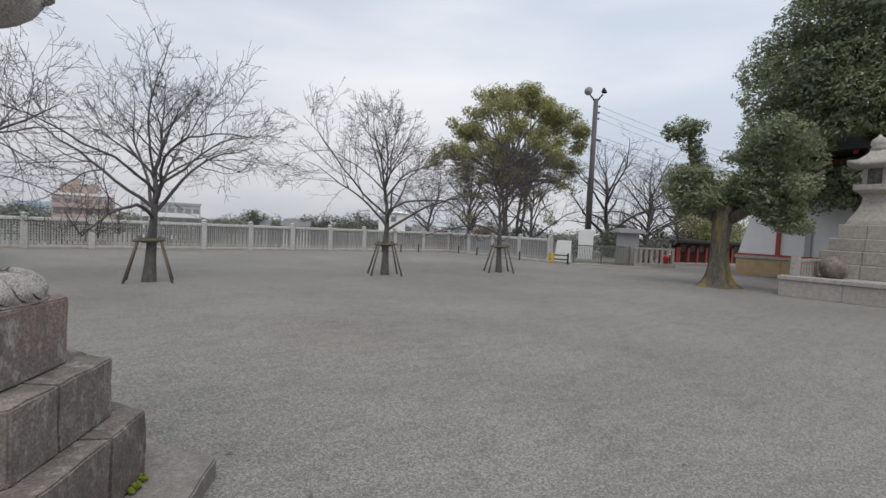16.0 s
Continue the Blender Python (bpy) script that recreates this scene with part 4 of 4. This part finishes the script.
def bench(x0, x1, y):
    b = thing("bench", "low dark wooden bench on concrete feet", "bench", "pavilion benches", at=((x0 + x1) / 2, y, 0.116))
    h = (x1 - x0) / 2
    part("seat", bx(-h, h, -0.2, 0.2, 0.27, 0.35, 0.012), BENCH_WOOD, b)
    for s in (-1, 1):
        part("leg", bx(s * h * 0.74 - 0.05, s * h * 0.74 + 0.05, -0.13, 0.13, 0.05, 0.27, 0.008), BENCH_WOOD, b)
        part("foot", bx(s * h * 0.74 - 0.11, s * h * 0.74 + 0.11, -0.17, 0.17, 0.0, 0.05, 0.01), CONCRETE, b)


bench(2.35, 4.0, 17.25)
bench(1.75, 3.3, 19.1)
stand = thing("notice_stand", "black notice cabinet with a rounded dark post beside it", "notice stand", at=(1.42, 18.0, 0.116))
bm = bmesh.new()
hexa(bm, [(-0.07, -0.15, 0), (0.16, -0.15, 0), (0.16, 0.15, 0), (-0.07, 0.15, 0), (-0.07, -0.15, 0.86), (0.16, -0.15, 0.76), (0.16, 0.15, 0.76), (-0.07, 0.15, 0.86)], 0.01)
part("cabinet", bm, CHARCOAL, stand)
bm = bmesh.new()
lathe(bm, [(0.065, 0.0), (0.065, 1.62), (0.05, 1.66), (0.02, 1.68)], 14, (-0.14, 0))
part("post", bm, BROWN_STEEL, stand, smooth=True)

# ---- terrace with the second lantern ----
terrace = thing("stone_terrace", "pale granite terrace with a capped front wall", "terrace", at=(23.6, 5.85, 0))
for k in range(8):
    y1 = -1.42 * k
    part("wall_stone", bx(0.0, 0.4, y1 - 1.415, y1, 0.0, 0.46, 0.008), TERRACE_STONE, terrace)
    part("coping", bx(-0.05, 0.5, y1 - 1.417, y1 + (0.04 if k == 0 else 0), 0.462, 0.58, 0.012), TERRACE_STONE, terrace)
for k in range(5):
    part("wall_stone", bx(0.4 + 1.4 * k, 1.795 + 1.4 * k, -0.4, -0.003, 0.0, 0.46, 0.008), TERRACE_STONE, terrace)
part("terrace_top", bx(0.41, 7.4, -11.3, -0.41, 0.0, 0.5), TERRACE_STONE, terrace)
rail2 = thing("stone_railing", "low pale stone railing on the terrace", "railing", at=(24.0, 5.6, 0.5))
part("post", bx(-0.1, 0.1, -0.1, 0.1, 0.0, 0.62, 0.01), TERRACE_STONE, rail2)
part("top_rail", bx(0.102, 2.2, -0.06, 0.06, 0.45, 0.55, 0.01), TERRACE_STONE, rail2)
for k in range(8):
    part("baluster", bx(0.2 + 0.25 * k, 0.32 + 0.25 * k, -0.045, 0.045, 0.0, 0.448), TERRACE_STONE, rail2)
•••
- [AIM OF THE EXERCISE]: Write out the lines from the start of the material to the line with "0.01), CONCRETE, b)", inclusive and exactly. Skip the pictures.

- [TASK ANSWER]:
16.0 s
Continue the Blender Python (bpy) script that recreates this scene with part 4 of 4. This part finishes the script.
def bench(x0, x1, y):
    b = thing("bench", "low dark wooden bench on concrete feet", "bench", "pavilion benches", at=((x0 + x1) / 2, y, 0.116))
    h = (x1 - x0) / 2
    part("seat", bx(-h, h, -0.2, 0.2, 0.27, 0.35, 0.012), BENCH_WOOD, b)
    for s in (-1, 1):
        part("leg", bx(s * h * 0.74 - 0.05, s * h * 0.74 + 0.05, -0.13, 0.13, 0.05, 0.27, 0.008), BENCH_WOOD, b)
        part("foot", bx(s * h * 0.74 - 0.11, s * h * 0.74 + 0.11, -0.17, 0.17, 0.0, 0.05, 0.01), CONCRETE, b)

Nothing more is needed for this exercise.